**WHAT TO WORK ON**
Quote exactly, and only, the lines from the one with "finishes the script." down to the one with "plate([(-0.019 + 0.0056", both included.

**RECORDS FOR THE TASK**
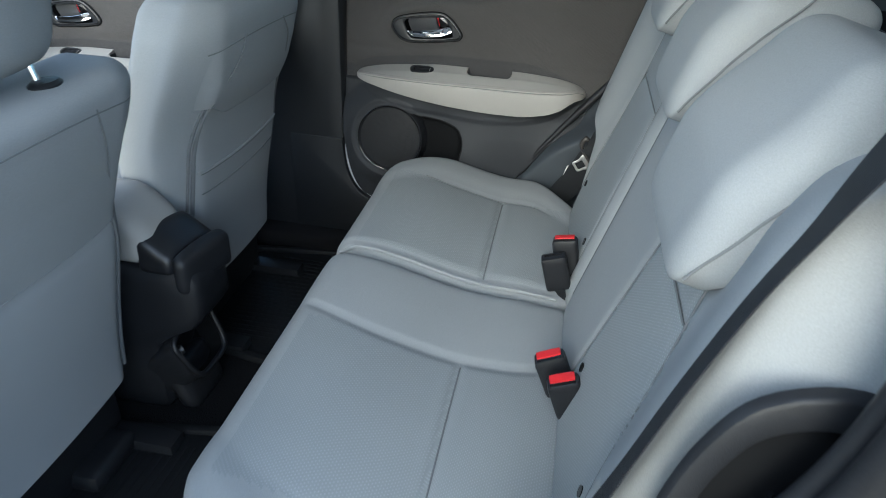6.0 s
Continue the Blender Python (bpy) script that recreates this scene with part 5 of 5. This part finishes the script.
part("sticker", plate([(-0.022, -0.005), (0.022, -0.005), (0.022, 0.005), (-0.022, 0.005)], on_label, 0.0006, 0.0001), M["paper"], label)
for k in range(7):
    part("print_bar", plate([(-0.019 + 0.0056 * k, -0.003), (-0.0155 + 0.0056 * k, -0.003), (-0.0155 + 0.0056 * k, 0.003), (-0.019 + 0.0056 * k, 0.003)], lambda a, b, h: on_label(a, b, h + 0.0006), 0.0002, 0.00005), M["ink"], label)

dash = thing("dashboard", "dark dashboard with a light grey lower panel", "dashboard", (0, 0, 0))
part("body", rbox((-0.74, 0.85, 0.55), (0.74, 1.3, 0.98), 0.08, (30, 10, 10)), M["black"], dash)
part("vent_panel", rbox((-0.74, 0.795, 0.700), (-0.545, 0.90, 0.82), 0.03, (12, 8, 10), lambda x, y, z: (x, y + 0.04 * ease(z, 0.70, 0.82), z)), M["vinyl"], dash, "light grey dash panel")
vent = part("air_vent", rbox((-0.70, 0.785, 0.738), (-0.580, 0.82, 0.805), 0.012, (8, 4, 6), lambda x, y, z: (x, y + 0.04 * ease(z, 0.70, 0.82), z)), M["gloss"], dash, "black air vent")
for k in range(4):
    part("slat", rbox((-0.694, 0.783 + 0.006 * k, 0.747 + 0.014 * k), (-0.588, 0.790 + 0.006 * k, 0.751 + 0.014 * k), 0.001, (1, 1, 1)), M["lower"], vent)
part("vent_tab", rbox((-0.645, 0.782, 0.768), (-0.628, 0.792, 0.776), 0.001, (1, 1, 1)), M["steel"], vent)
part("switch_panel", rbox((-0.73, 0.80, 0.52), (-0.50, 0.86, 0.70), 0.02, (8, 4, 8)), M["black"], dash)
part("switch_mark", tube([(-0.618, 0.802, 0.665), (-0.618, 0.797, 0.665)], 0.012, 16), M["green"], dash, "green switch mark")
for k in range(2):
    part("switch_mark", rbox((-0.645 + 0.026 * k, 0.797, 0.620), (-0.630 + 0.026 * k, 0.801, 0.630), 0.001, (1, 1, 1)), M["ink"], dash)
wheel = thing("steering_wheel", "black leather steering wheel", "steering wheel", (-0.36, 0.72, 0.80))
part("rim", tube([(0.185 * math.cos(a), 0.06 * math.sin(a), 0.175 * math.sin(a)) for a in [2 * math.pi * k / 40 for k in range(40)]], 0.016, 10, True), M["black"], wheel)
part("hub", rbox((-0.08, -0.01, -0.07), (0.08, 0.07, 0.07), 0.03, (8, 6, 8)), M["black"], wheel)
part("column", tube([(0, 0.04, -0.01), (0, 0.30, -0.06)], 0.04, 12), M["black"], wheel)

--

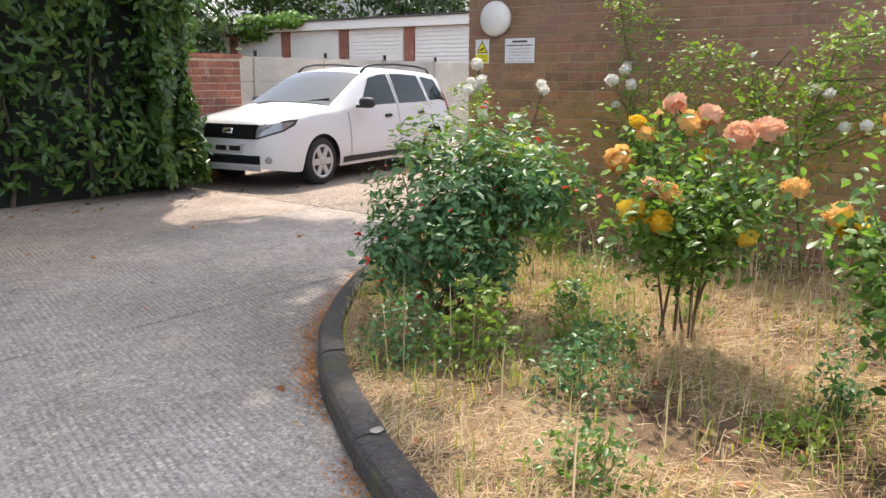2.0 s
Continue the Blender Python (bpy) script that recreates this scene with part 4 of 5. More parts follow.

**THE RESPONSE**
Continue the Blender Python (bpy) script that recreates this scene with part 5 of 5. This part finishes the script.
part("sticker", plate([(-0.022, -0.005), (0.022, -0.005), (0.022, 0.005), (-0.022, 0.005)], on_label, 0.0006, 0.0001), M["paper"], label)
for k in range(7):
    part("print_bar", plate([(-0.019 + 0.0056 * k, -0.003), (-0.0155 + 0.0056 * k, -0.003), (-0.0155 + 0.0056 * k, 0.003), (-0.019 + 0.0056 * k, 0.003)], lambda a, b, h: on_label(a, b, h + 0.0006), 0.0002, 0.00005), M["ink"], label)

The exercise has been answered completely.